▼

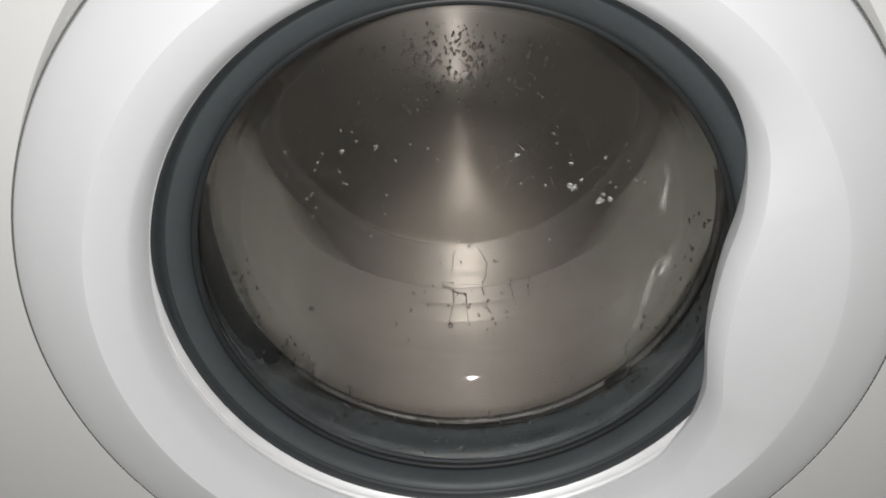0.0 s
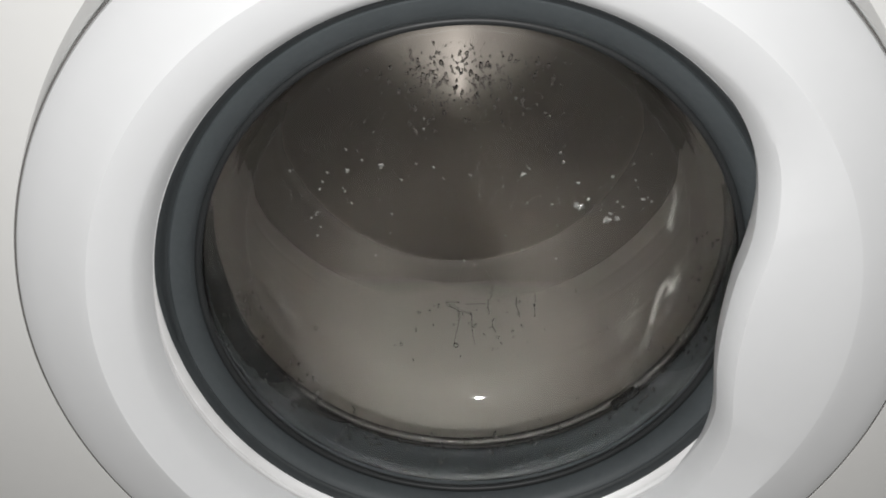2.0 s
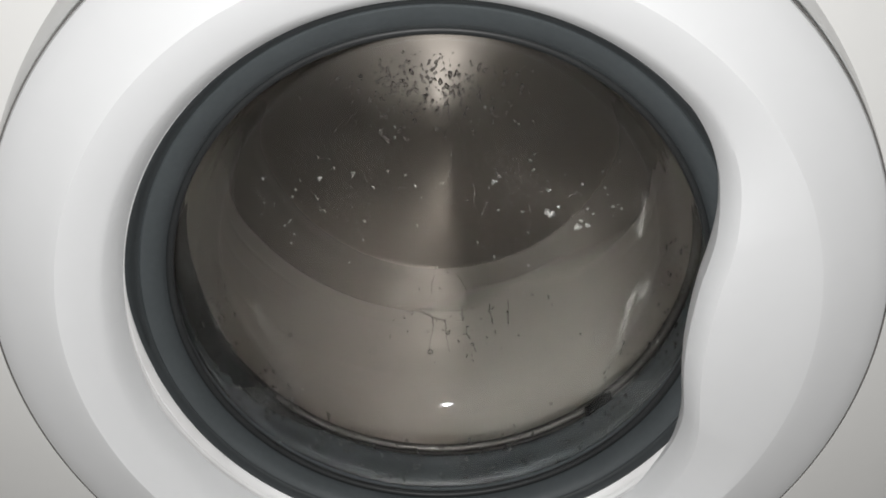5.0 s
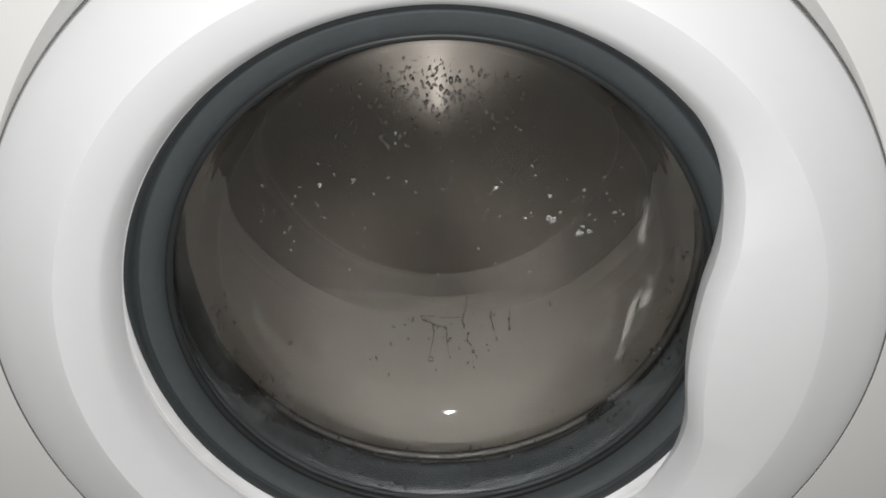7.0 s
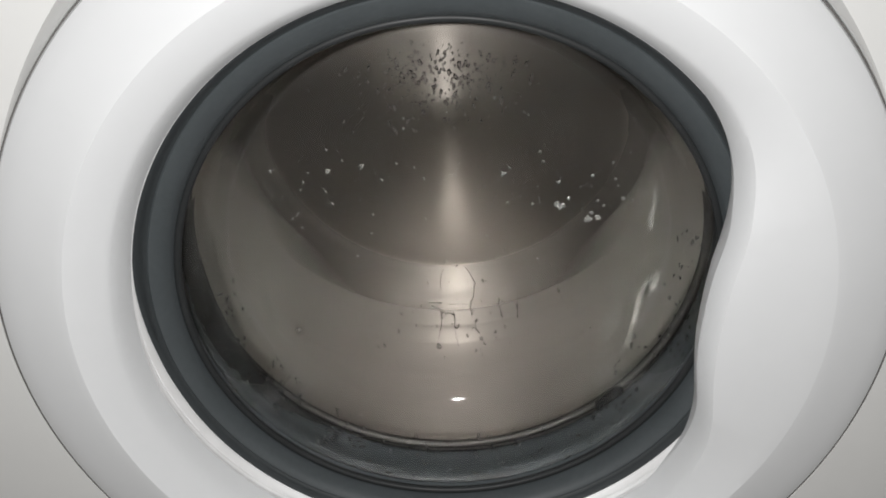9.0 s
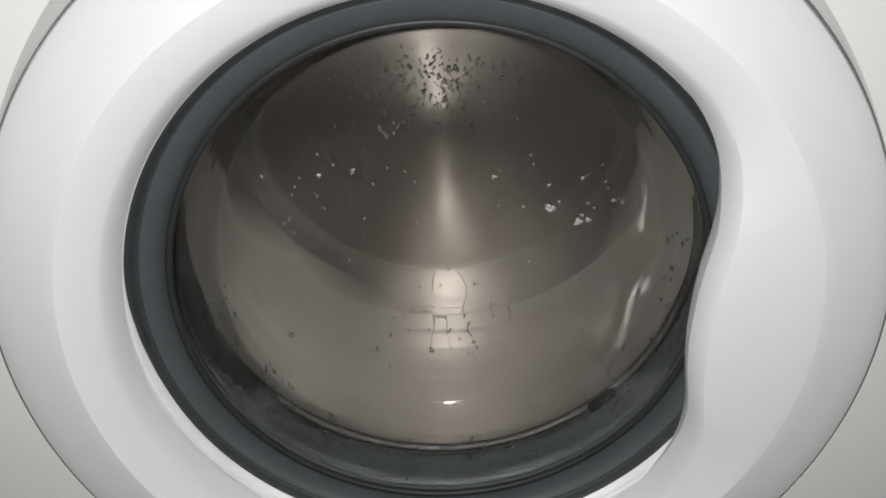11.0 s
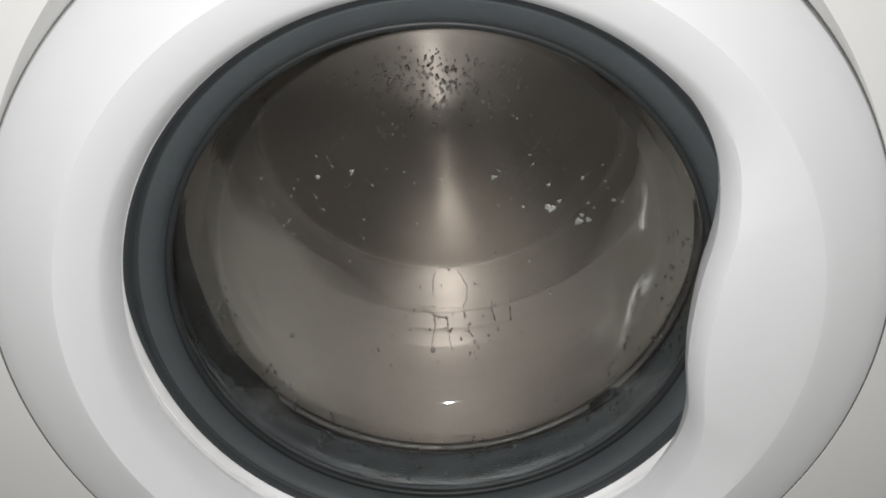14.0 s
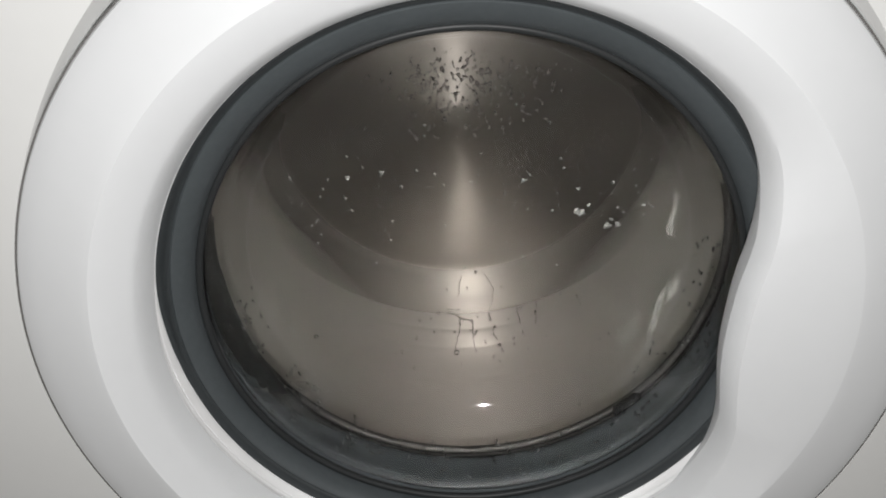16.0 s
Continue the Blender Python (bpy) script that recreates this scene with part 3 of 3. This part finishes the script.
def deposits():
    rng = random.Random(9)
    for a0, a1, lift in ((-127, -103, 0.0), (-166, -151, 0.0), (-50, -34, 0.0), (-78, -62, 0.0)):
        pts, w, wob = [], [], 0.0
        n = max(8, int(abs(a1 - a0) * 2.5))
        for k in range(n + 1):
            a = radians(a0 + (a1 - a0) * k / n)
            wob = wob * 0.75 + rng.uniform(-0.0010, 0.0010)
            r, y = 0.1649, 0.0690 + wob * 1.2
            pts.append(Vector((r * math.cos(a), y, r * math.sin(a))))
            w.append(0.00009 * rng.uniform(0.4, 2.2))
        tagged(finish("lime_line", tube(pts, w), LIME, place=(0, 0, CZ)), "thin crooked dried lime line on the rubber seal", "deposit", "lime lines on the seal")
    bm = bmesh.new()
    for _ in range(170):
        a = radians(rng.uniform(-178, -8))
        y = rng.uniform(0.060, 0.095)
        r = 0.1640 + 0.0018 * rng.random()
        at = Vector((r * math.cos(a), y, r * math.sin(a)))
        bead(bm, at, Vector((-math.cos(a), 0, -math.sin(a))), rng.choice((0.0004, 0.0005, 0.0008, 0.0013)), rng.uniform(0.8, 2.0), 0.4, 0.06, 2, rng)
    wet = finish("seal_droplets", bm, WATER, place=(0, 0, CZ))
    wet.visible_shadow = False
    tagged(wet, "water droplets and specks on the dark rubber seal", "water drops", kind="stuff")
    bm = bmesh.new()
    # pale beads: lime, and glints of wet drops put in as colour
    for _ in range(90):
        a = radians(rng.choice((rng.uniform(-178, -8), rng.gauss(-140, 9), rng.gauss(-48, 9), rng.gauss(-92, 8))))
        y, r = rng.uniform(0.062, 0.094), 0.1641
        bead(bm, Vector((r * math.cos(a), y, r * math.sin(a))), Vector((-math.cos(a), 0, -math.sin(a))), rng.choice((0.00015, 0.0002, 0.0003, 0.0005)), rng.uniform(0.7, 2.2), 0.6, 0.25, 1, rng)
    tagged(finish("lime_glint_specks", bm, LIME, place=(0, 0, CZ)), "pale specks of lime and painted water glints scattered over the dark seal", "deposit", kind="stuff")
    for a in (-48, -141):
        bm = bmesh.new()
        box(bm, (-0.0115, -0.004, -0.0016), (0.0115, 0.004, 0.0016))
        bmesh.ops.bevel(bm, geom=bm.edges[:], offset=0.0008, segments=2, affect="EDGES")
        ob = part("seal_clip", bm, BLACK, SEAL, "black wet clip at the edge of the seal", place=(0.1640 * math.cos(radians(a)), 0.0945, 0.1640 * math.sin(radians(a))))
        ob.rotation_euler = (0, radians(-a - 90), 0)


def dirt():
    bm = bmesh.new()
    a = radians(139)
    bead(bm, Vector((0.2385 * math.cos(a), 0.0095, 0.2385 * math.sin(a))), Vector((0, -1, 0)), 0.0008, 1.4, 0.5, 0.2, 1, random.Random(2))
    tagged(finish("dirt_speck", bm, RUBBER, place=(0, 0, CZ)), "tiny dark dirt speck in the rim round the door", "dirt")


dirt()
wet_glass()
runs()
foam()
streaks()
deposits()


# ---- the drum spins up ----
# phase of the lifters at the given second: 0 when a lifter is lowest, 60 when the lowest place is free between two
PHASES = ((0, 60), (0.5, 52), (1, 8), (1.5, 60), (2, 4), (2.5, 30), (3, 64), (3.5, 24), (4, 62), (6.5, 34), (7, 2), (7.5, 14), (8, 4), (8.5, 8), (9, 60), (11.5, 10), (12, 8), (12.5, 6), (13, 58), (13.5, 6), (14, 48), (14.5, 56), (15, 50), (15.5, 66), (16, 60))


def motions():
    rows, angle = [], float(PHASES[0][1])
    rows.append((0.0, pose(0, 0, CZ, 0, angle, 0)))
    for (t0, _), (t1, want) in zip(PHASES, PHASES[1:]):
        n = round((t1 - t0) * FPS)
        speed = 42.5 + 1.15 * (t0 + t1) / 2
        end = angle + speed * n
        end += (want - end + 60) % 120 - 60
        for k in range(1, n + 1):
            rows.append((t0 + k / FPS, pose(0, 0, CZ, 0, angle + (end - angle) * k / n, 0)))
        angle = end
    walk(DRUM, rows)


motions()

▲

_REQUIRED TASK_: Transcribe all the data word for word; the images stay out.

_PROBLEM SOLUTION_:
0.0 s
2.0 s
5.0 s
7.0 s
9.0 s
11.0 s
14.0 s
16.0 s
Continue the Blender Python (bpy) script that recreates this scene with part 3 of 3. This part finishes the script.
def deposits():
    rng = random.Random(9)
    for a0, a1, lift in ((-127, -103, 0.0), (-166, -151, 0.0), (-50, -34, 0.0), (-78, -62, 0.0)):
        pts, w, wob = [], [], 0.0
        n = max(8, int(abs(a1 - a0) * 2.5))
        for k in range(n + 1):
            a = radians(a0 + (a1 - a0) * k / n)
            wob = wob * 0.75 + rng.uniform(-0.0010, 0.0010)
            r, y = 0.1649, 0.0690 + wob * 1.2
            pts.append(Vector((r * math.cos(a), y, r * math.sin(a))))
            w.append(0.00009 * rng.uniform(0.4, 2.2))
        tagged(finish("lime_line", tube(pts, w), LIME, place=(0, 0, CZ)), "thin crooked dried lime line on the rubber seal", "deposit", "lime lines on the seal")
    bm = bmesh.new()
    for _ in range(170):
        a = radians(rng.uniform(-178, -8))
        y = rng.uniform(0.060, 0.095)
        r = 0.1640 + 0.0018 * rng.random()
        at = Vector((r * math.cos(a), y, r * math.sin(a)))
        bead(bm, at, Vector((-math.cos(a), 0, -math.sin(a))), rng.choice((0.0004, 0.0005, 0.0008, 0.0013)), rng.uniform(0.8, 2.0), 0.4, 0.06, 2, rng)
    wet = finish("seal_droplets", bm, WATER, place=(0, 0, CZ))
    wet.visible_shadow = False
    tagged(wet, "water droplets and specks on the dark rubber seal", "water drops", kind="stuff")
    bm = bmesh.new()
    # pale beads: lime, and glints of wet drops put in as colour
    for _ in range(90):
        a = radians(rng.choice((rng.uniform(-178, -8), rng.gauss(-140, 9), rng.gauss(-48, 9), rng.gauss(-92, 8))))
        y, r = rng.uniform(0.062, 0.094), 0.1641
        bead(bm, Vector((r * math.cos(a), y, r * math.sin(a))), Vector((-math.cos(a), 0, -math.sin(a))), rng.choice((0.00015, 0.0002, 0.0003, 0.0005)), rng.uniform(0.7, 2.2), 0.6, 0.25, 1, rng)
    tagged(finish("lime_glint_specks", bm, LIME, place=(0, 0, CZ)), "pale specks of lime and painted water glints scattered over the dark seal", "deposit", kind="stuff")
    for a in (-48, -141):
        bm = bmesh.new()
        box(bm, (-0.0115, -0.004, -0.0016), (0.0115, 0.004, 0.0016))
        bmesh.ops.bevel(bm, geom=bm.edges[:], offset=0.0008, segments=2, affect="EDGES")
        ob = part("seal_clip", bm, BLACK, SEAL, "black wet clip at the edge of the seal", place=(0.1640 * math.cos(radians(a)), 0.0945, 0.1640 * math.sin(radians(a))))
        ob.rotation_euler = (0, radians(-a - 90), 0)


def dirt():
    bm = bmesh.new()
    a = radians(139)
    bead(bm, Vector((0.2385 * math.cos(a), 0.0095, 0.2385 * math.sin(a))), Vector((0, -1, 0)), 0.0008, 1.4, 0.5, 0.2, 1, random.Random(2))
    tagged(finish("dirt_speck", bm, RUBBER, place=(0, 0, CZ)), "tiny dark dirt speck in the rim round the door", "dirt")


dirt()
wet_glass()
runs()
foam()
streaks()
deposits()


# ---- the drum spins up ----
# phase of the lifters at the given second: 0 when a lifter is lowest, 60 when the lowest place is free between two
PHASES = ((0, 60), (0.5, 52), (1, 8), (1.5, 60), (2, 4), (2.5, 30), (3, 64), (3.5, 24), (4, 62), (6.5, 34), (7, 2), (7.5, 14), (8, 4), (8.5, 8), (9, 60), (11.5, 10), (12, 8), (12.5, 6), (13, 58), (13.5, 6), (14, 48), (14.5, 56), (15, 50), (15.5, 66), (16, 60))


def motions():
    rows, angle = [], float(PHASES[0][1])
    rows.append((0.0, pose(0, 0, CZ, 0, angle, 0)))
    for (t0, _), (t1, want) in zip(PHASES, PHASES[1:]):
        n = round((t1 - t0) * FPS)
        speed = 42.5 + 1.15 * (t0 + t1) / 2
        end = angle + speed * n
        end += (want - end + 60) % 120 - 60
        for k in range(1, n + 1):
            rows.append((t0 + k / FPS, pose(0, 0, CZ, 0, angle + (end - angle) * k / n, 0)))
        angle = end
    walk(DRUM, rows)


motions()